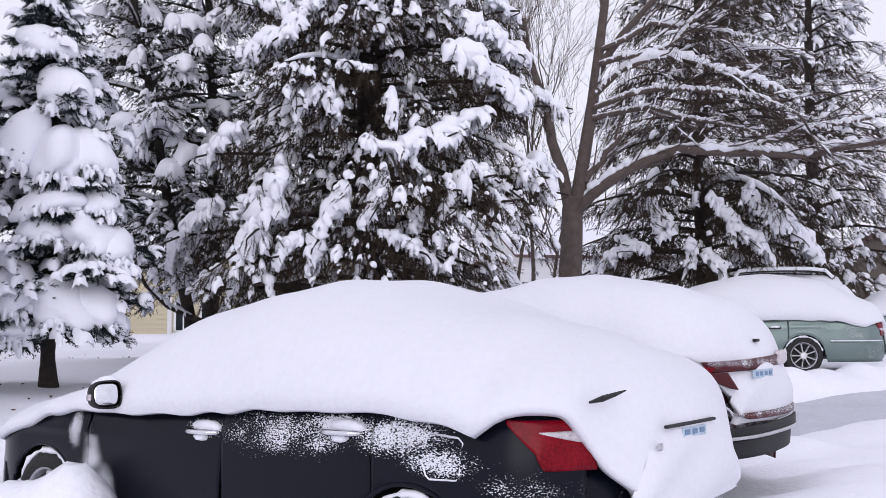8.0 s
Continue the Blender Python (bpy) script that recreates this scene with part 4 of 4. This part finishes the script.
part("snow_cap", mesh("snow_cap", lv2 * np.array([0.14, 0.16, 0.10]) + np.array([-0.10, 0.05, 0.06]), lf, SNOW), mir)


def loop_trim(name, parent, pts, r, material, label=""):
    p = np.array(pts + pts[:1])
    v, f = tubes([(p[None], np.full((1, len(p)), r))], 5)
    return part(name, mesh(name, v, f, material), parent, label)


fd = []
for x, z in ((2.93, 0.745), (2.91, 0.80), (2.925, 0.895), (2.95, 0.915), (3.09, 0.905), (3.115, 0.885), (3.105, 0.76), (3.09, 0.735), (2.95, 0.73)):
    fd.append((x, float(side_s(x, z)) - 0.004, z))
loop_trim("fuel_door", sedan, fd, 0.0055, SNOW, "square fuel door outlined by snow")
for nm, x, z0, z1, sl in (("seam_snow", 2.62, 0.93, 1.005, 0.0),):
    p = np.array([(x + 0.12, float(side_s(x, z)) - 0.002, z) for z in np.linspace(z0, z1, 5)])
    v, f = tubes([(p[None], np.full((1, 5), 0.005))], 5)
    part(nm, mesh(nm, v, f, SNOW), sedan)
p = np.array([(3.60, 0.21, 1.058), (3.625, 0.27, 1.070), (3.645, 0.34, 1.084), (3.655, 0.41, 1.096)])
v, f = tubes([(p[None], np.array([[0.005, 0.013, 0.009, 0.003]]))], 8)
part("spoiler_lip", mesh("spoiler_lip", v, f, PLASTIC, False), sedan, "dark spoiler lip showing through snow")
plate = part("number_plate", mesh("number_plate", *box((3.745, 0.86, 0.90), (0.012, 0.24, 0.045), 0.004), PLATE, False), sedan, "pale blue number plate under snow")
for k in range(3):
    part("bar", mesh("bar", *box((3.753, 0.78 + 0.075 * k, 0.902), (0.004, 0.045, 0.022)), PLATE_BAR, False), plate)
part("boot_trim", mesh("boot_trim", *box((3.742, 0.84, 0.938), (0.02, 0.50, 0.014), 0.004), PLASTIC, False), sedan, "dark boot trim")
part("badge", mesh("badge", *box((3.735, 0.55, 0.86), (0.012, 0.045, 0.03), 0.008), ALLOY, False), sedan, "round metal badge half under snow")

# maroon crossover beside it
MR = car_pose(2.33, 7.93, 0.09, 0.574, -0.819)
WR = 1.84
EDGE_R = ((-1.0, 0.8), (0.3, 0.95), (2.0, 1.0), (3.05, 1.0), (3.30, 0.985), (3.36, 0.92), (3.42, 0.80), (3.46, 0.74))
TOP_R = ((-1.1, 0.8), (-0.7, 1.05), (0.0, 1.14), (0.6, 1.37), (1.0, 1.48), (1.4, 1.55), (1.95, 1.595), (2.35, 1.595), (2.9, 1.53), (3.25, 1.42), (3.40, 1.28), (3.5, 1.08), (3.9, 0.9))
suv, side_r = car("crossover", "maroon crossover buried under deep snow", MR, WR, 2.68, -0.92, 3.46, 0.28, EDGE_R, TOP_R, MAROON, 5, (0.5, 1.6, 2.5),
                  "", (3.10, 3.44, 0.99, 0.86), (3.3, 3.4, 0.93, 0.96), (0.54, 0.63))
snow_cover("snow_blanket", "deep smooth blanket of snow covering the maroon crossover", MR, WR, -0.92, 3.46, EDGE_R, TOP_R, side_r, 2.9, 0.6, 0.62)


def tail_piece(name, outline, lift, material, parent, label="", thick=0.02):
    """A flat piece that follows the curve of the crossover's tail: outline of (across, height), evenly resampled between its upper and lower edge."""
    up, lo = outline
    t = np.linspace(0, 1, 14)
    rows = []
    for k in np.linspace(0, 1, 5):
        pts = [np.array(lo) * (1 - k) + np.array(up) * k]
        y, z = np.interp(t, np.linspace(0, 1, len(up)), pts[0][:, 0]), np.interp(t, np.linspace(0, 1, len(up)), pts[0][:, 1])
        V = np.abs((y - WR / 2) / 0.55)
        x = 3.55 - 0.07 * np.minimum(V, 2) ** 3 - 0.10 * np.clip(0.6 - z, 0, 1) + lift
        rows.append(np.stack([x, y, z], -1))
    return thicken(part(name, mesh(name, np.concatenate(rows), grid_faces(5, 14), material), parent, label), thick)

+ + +

◆ **Challenge**
Write out again every line above exactly as given; the pictures do not belong in the copy.

◆ **Complete response**
8.0 s
Continue the Blender Python (bpy) script that recreates this scene with part 4 of 4. This part finishes the script.
part("snow_cap", mesh("snow_cap", lv2 * np.array([0.14, 0.16, 0.10]) + np.array([-0.10, 0.05, 0.06]), lf, SNOW), mir)


def loop_trim(name, parent, pts, r, material, label=""):
    p = np.array(pts + pts[:1])
    v, f = tubes([(p[None], np.full((1, len(p)), r))], 5)
    return part(name, mesh(name, v, f, material), parent, label)


fd = []
for x, z in ((2.93, 0.745), (2.91, 0.80), (2.925, 0.895), (2.95, 0.915), (3.09, 0.905), (3.115, 0.885), (3.105, 0.76), (3.09, 0.735), (2.95, 0.73)):
    fd.append((x, float(side_s(x, z)) - 0.004, z))
loop_trim("fuel_door", sedan, fd, 0.0055, SNOW, "square fuel door outlined by snow")
for nm, x, z0, z1, sl in (("seam_snow", 2.62, 0.93, 1.005, 0.0),):
    p = np.array([(x + 0.12, float(side_s(x, z)) - 0.002, z) for z in np.linspace(z0, z1, 5)])
    v, f = tubes([(p[None], np.full((1, 5), 0.005))], 5)
    part(nm, mesh(nm, v, f, SNOW), sedan)
p = np.array([(3.60, 0.21, 1.058), (3.625, 0.27, 1.070), (3.645, 0.34, 1.084), (3.655, 0.41, 1.096)])
v, f = tubes([(p[None], np.array([[0.005, 0.013, 0.009, 0.003]]))], 8)
part("spoiler_lip", mesh("spoiler_lip", v, f, PLASTIC, False), sedan, "dark spoiler lip showing through snow")
plate = part("number_plate", mesh("number_plate", *box((3.745, 0.86, 0.90), (0.012, 0.24, 0.045), 0.004), PLATE, False), sedan, "pale blue number plate under snow")
for k in range(3):
    part("bar", mesh("bar", *box((3.753, 0.78 + 0.075 * k, 0.902), (0.004, 0.045, 0.022)), PLATE_BAR, False), plate)
part("boot_trim", mesh("boot_trim", *box((3.742, 0.84, 0.938), (0.02, 0.50, 0.014), 0.004), PLASTIC, False), sedan, "dark boot trim")
part("badge", mesh("badge", *box((3.735, 0.55, 0.86), (0.012, 0.045, 0.03), 0.008), ALLOY, False), sedan, "round metal badge half under snow")

# maroon crossover beside it
MR = car_pose(2.33, 7.93, 0.09, 0.574, -0.819)
WR = 1.84
EDGE_R = ((-1.0, 0.8), (0.3, 0.95), (2.0, 1.0), (3.05, 1.0), (3.30, 0.985), (3.36, 0.92), (3.42, 0.80), (3.46, 0.74))
TOP_R = ((-1.1, 0.8), (-0.7, 1.05), (0.0, 1.14), (0.6, 1.37), (1.0, 1.48), (1.4, 1.55), (1.95, 1.595), (2.35, 1.595), (2.9, 1.53), (3.25, 1.42), (3.40, 1.28), (3.5, 1.08), (3.9, 0.9))
suv, side_r = car("crossover", "maroon crossover buried under deep snow", MR, WR, 2.68, -0.92, 3.46, 0.28, EDGE_R, TOP_R, MAROON, 5, (0.5, 1.6, 2.5),
                  "", (3.10, 3.44, 0.99, 0.86), (3.3, 3.4, 0.93, 0.96), (0.54, 0.63))
snow_cover("snow_blanket", "deep smooth blanket of snow covering the maroon crossover", MR, WR, -0.92, 3.46, EDGE_R, TOP_R, side_r, 2.9, 0.6, 0.62)


def tail_piece(name, outline, lift, material, parent, label="", thick=0.02):
    """A flat piece that follows the curve of the crossover's tail: outline of (across, height), evenly resampled between its upper and lower edge."""
    up, lo = outline
    t = np.linspace(0, 1, 14)
    rows = []
    for k in np.linspace(0, 1, 5):
        pts = [np.array(lo) * (1 - k) + np.array(up) * k]
        y, z = np.interp(t, np.linspace(0, 1, len(up)), pts[0][:, 0]), np.interp(t, np.linspace(0, 1, len(up)), pts[0][:, 1])
        V = np.abs((y - WR / 2) / 0.55)
        x = 3.55 - 0.07 * np.minimum(V, 2) ** 3 - 0.10 * np.clip(0.6 - z, 0, 1) + lift
        rows.append(np.stack([x, y, z], -1))
    return thicken(part(name, mesh(name, np.concatenate(rows), grid_faces(5, 14), material), parent, label), thick)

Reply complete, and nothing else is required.